TASK: Copy out every line that contains the word "with".

::::::

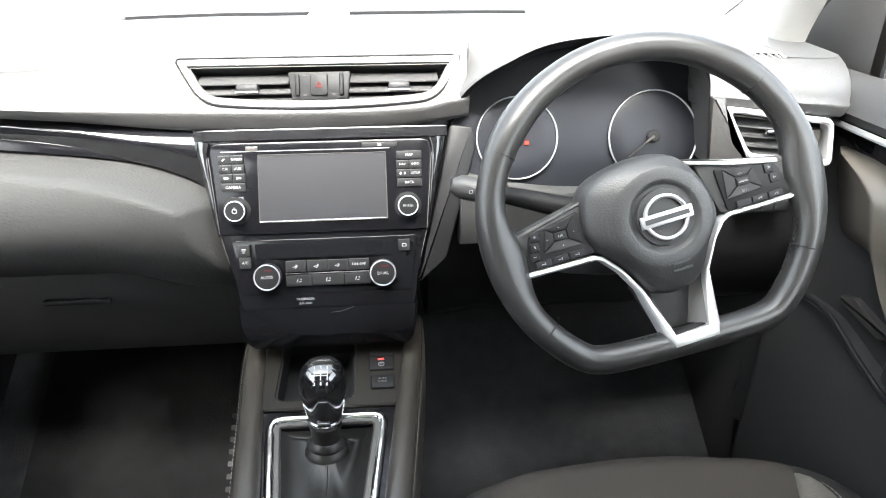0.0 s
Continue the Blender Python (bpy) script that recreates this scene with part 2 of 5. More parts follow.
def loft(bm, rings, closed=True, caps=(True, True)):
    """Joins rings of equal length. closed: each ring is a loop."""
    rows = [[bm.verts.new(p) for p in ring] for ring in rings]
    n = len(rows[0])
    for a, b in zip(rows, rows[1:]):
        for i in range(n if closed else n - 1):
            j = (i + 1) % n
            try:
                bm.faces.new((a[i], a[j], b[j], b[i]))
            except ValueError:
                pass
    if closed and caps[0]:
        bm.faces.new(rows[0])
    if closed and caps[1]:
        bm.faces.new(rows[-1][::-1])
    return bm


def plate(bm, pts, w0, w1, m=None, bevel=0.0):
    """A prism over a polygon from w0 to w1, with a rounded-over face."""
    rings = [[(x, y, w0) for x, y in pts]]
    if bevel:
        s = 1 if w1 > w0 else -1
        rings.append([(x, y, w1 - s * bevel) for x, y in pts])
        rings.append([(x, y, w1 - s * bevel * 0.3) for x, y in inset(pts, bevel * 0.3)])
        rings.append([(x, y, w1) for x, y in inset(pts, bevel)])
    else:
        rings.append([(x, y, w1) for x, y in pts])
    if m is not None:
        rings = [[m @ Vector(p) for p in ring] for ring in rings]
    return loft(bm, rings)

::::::

ANSWER TO THE EXERCISE:
Continue the Blender Python (bpy) script that recreates this scene with part 2 of 5. More parts follow.
    """A prism over a polygon from w0 to w1, with a rounded-over face."""